Lebanese daily newspaper As-Safir printed its final edition on Saturday, forced to close after 42 years because of financial problems as other news outlets in the country face similar difficulties.

The front page led with an editorial entitled "The nation without As-Safir".
"The economy is not well, and nor is politics. This cannot but reflect on and impact the press," the article said.
Chief editor Talal Salman earlier in the year blamed the newspaper's planned closure on falling revenues and Lebanon's political and sectarian problems, including the absence of a president and functioning state institutions.
Lebanon's parliament elected President Michel Aoun in October after more than two years without a head of state, and a new government was named this month.
Growth in Lebanon's economy has been sluggish since the collapse of a unity government and the start of the Syrian civil war next door in 2011. Gross domestic product (GDP) grew at only two percent in 2014.
As-Safir's editorial said that despite Lebanon escaping the levels of violence that have plagued much of the region in recent years, the knock-on economic and political effects on the tiny Mediterranean country, which hosts over 1 million Syrian refugees, have taken their toll on its once thriving press.
The daily, which is close to the Lebanese Shia group Hezbollah, was founded in 1974 with the slogan "a voice for those who have no voice".

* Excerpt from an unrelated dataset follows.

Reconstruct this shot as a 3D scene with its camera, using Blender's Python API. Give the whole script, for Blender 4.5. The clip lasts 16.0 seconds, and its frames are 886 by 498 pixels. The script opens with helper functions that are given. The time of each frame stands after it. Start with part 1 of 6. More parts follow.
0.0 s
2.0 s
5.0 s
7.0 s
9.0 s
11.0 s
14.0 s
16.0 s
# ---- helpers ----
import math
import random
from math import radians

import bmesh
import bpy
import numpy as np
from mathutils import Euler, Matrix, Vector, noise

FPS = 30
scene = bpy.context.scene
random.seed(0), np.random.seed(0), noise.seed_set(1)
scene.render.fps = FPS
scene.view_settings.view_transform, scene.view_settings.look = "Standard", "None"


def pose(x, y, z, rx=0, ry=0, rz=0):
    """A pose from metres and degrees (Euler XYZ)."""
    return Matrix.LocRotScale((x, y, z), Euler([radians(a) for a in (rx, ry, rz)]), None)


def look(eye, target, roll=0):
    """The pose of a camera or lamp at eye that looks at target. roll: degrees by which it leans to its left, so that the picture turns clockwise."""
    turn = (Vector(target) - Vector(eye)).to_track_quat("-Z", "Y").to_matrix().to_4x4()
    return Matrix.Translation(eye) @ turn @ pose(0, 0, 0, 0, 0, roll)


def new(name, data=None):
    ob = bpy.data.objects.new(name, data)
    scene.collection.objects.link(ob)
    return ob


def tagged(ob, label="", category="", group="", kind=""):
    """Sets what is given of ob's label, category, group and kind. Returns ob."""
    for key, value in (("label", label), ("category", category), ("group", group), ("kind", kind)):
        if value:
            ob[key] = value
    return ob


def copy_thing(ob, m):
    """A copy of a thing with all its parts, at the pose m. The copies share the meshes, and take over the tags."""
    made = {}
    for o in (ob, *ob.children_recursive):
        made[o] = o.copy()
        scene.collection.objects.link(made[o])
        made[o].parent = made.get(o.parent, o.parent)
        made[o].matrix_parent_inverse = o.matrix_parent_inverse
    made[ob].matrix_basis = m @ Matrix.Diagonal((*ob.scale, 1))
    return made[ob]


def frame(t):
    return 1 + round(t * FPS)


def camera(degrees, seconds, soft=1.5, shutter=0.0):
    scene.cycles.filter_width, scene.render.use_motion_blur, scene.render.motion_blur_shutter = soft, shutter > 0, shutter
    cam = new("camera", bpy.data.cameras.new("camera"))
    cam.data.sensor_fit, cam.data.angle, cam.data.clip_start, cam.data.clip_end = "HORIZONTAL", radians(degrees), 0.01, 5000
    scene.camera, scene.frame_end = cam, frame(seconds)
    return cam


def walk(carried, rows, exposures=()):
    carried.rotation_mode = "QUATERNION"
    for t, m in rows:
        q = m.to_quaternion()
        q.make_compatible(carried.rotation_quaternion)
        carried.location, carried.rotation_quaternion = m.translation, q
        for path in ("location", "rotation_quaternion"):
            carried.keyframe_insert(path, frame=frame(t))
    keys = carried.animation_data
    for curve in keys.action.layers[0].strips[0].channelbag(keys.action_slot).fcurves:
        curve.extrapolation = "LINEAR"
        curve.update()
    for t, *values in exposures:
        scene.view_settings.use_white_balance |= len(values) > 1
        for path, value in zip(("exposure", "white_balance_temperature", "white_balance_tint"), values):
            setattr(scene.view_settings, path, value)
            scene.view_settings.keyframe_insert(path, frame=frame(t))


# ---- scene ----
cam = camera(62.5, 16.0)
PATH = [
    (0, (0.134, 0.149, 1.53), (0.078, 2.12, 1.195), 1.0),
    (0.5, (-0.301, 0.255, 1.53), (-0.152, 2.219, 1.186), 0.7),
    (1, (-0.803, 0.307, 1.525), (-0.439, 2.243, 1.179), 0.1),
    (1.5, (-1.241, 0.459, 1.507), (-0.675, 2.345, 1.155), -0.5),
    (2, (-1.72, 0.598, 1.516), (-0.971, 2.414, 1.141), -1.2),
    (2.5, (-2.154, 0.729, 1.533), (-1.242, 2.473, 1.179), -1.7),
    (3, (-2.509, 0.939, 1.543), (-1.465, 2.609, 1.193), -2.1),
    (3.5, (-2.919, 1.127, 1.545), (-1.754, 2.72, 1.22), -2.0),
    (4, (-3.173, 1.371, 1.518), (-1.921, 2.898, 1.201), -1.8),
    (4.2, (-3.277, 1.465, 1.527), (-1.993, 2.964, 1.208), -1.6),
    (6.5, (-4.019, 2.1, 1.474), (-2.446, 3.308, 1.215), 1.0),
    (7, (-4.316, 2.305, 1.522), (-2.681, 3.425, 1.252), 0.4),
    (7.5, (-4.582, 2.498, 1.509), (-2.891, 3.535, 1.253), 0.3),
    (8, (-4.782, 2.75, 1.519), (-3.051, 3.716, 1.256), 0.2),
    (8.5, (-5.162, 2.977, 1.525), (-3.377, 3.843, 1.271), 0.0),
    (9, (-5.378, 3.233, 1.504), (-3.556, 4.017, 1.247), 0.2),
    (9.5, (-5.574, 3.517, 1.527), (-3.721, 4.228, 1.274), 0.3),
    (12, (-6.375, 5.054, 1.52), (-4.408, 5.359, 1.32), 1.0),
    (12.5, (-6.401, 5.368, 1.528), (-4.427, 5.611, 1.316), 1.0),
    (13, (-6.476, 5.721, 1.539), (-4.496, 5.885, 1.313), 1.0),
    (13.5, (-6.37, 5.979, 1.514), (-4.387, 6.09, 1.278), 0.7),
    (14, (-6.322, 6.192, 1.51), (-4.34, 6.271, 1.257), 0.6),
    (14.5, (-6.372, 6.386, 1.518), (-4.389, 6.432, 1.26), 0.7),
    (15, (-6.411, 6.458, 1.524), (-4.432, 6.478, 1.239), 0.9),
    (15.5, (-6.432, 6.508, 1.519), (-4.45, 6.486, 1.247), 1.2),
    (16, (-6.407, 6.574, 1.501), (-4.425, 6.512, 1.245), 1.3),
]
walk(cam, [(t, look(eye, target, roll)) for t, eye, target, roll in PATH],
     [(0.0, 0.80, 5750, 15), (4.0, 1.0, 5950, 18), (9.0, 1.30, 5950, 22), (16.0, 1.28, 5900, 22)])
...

A cartoon on the front page of its last issue featured a broken pen and the ubiquitous character Handala - the creation of a Palestinian former As-Safir cartoonist - a child who bears witness to war and destruction in the Arab world.
Other newspapers have also been affected by Lebanon's economic woes, including daily An-Nahar, which is set to cut a large number of staff.
Lebanon's press union urged the government this week to take steps to strengthen the country's print media. As-Safir said there were discussions with the new information minister for possible funding for the sector worth up to $15 million per year. The government has yet to approve the plan, however.
Lebanon has a paralysed political system and sectarian tensions left over from a civil war that ended around 15 years ago. These have increased with Syria's war.